The exploration over, we all drove out of the canyon and started back on the dirt road to town. And that is when the inevitable happened-- A flat tire! In the 108 (+?) degree temperatures we all piled out of the rental car to gape at the very flat tire. We were stuck, on a dirt road, miles from any sort of main road, in a car we we not supposed to take off road (although technically we were back on a road by the time the flat tire occurred....) Fortunately for us, we were not the last car of the caravan to make the trip out. A kindly couple in a “decked out to the hilt” jeep pulled up behind us. We have had more then one mishap while four wheeling and I've noticed that four wheel people are always very helpful-- I think it may have to do with getting to use their stash of emergency gear with out having to endure the emergency themselves. What ever the reason we are eternally grateful that they pulled over and had the right gear to temporarily patch up the tire so we could drive (rather then walk!) the rest of the way to town.

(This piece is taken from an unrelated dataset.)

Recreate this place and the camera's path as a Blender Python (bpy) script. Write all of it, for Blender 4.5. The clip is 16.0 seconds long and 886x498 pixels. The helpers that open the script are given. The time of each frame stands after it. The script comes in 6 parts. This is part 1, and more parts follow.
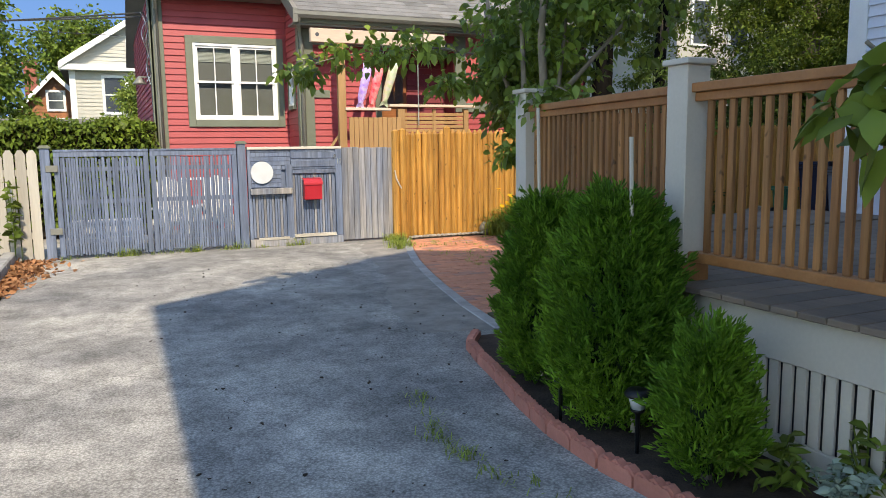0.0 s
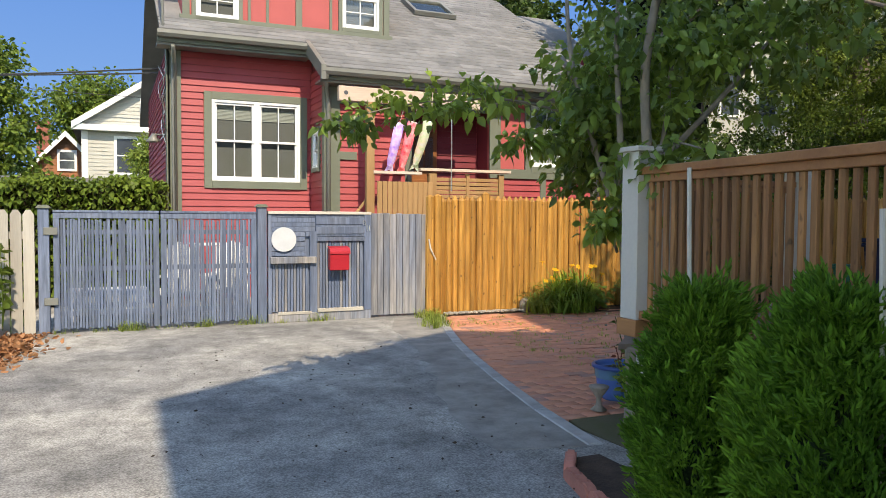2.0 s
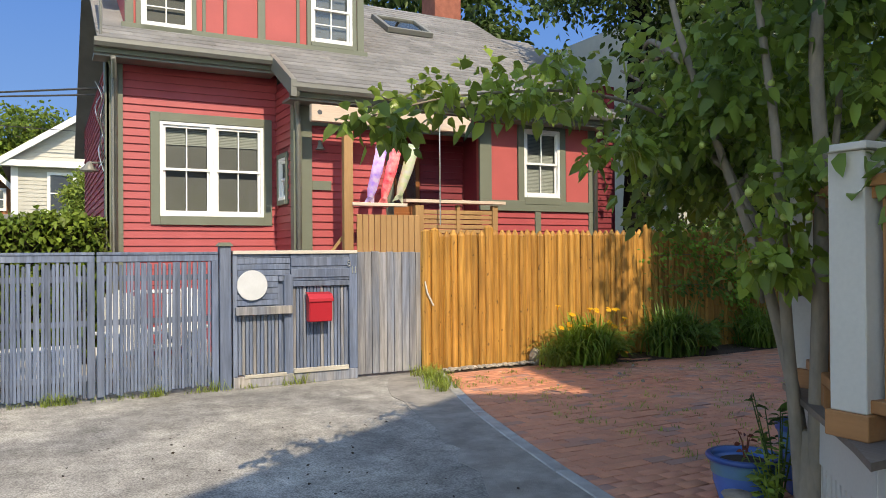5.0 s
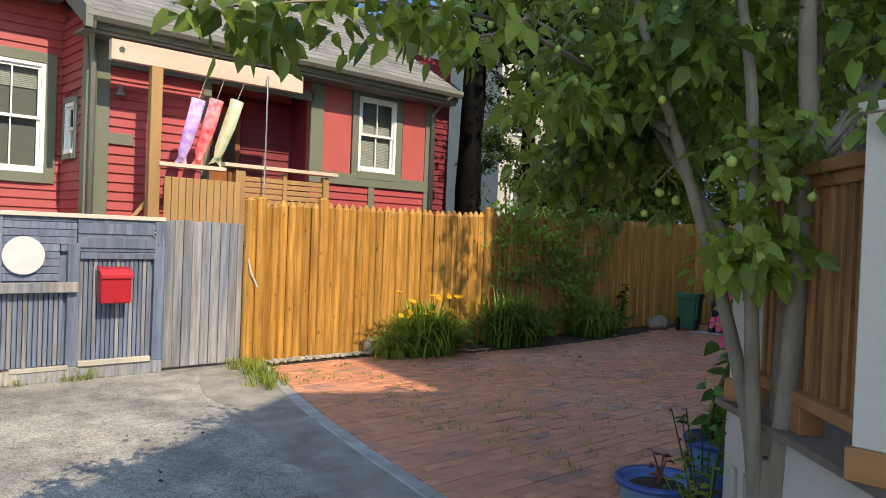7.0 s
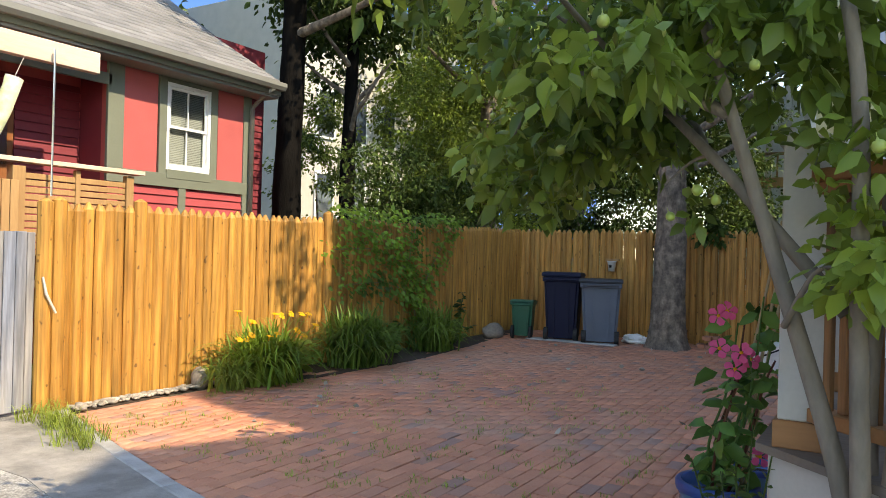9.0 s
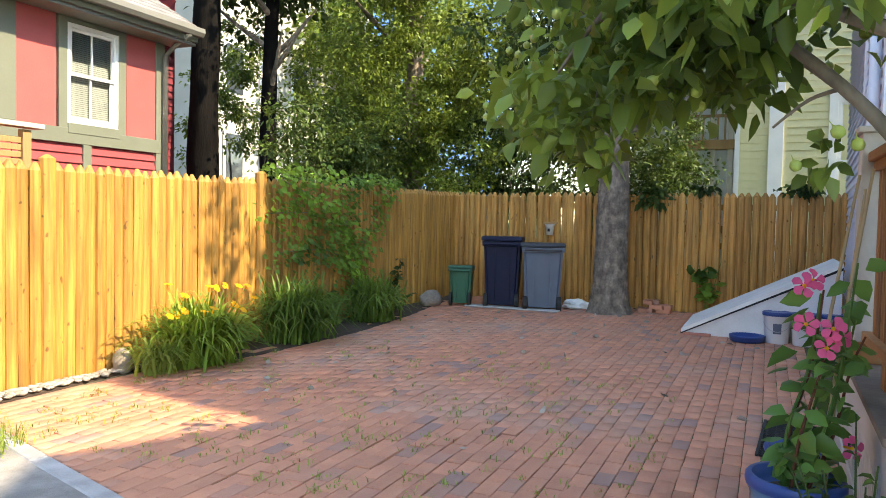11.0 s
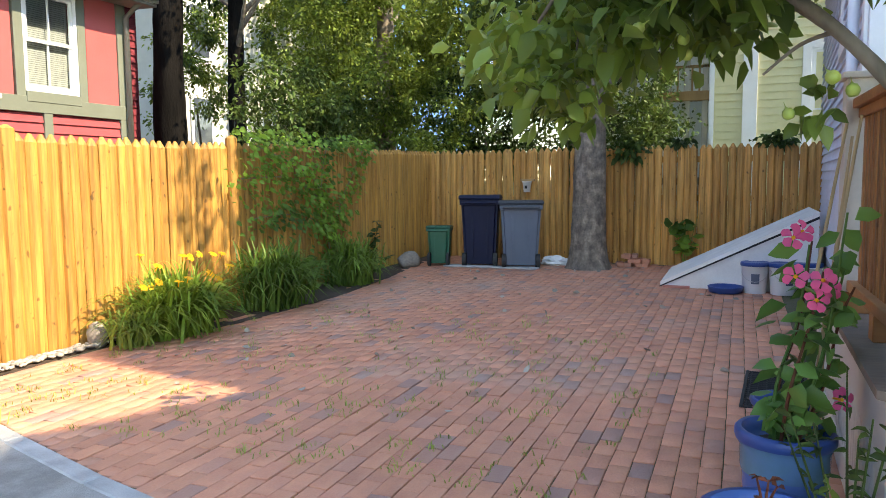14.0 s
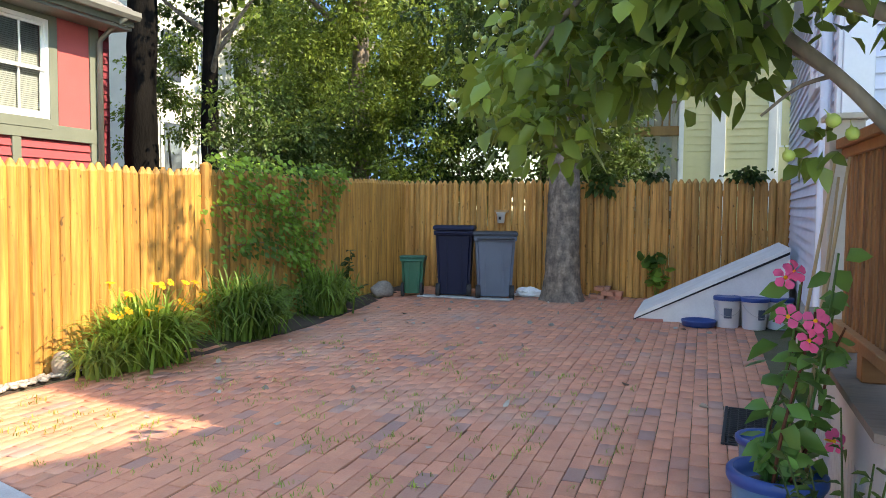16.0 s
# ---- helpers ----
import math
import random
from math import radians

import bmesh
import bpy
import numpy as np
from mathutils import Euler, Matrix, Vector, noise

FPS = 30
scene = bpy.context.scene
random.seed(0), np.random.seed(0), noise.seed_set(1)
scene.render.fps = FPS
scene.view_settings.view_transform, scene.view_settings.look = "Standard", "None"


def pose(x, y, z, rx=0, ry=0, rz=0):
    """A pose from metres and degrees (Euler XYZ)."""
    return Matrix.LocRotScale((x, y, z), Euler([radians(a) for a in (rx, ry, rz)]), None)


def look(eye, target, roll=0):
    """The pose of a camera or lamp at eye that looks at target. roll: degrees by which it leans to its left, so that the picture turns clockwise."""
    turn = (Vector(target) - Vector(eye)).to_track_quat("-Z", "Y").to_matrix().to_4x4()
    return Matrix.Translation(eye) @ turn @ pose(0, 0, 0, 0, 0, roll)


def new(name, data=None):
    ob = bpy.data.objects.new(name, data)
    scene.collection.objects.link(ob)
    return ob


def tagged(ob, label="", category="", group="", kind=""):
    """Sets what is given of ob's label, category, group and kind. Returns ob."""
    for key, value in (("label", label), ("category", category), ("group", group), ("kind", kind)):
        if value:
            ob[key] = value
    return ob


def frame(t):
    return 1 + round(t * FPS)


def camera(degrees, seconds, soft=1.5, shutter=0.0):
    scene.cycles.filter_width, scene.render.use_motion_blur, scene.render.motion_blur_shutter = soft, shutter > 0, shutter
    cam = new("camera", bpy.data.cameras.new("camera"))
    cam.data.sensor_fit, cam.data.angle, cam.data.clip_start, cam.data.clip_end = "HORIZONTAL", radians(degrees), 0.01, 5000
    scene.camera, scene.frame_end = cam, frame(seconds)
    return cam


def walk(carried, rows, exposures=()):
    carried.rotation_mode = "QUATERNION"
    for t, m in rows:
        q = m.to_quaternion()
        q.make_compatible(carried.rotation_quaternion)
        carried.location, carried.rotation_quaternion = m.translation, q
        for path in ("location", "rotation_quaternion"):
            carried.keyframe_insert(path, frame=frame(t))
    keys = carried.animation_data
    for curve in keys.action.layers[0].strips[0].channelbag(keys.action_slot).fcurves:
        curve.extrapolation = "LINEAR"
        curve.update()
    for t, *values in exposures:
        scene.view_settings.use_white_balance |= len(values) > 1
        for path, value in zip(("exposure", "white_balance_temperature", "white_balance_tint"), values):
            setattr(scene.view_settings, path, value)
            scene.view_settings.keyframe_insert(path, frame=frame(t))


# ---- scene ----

But now, what to do about the obviously damaged tire? It was decided that a new tire should be purchased in order to hide our transgressions. The men went off to procure said tire, which took an inordinate amount of time. The women tried to cool and placate hot, tired hungry children with a swimming pool and ice cream. After a dinner of by the slice pizza and pop, we climbed into our steaming hot tents for another night in the KOA before flying out as early as possible the next morning to avoid the heat of the next day.

But strange as it may seem, as we drove across Denver to go pick Kier up from the Lowel's house, I remarked to Joel what an interesting trip it was and that I couldn't imagine sharing that trip with anyone but the Lowel's. And so there you have it, in Purgatorie we learned the value of friends (and that misery loves company ;). Although, a some point Dawn pointed out that her parents used to just have friends over for dinner and cards..... and at that moment, that sounded like a much better idea!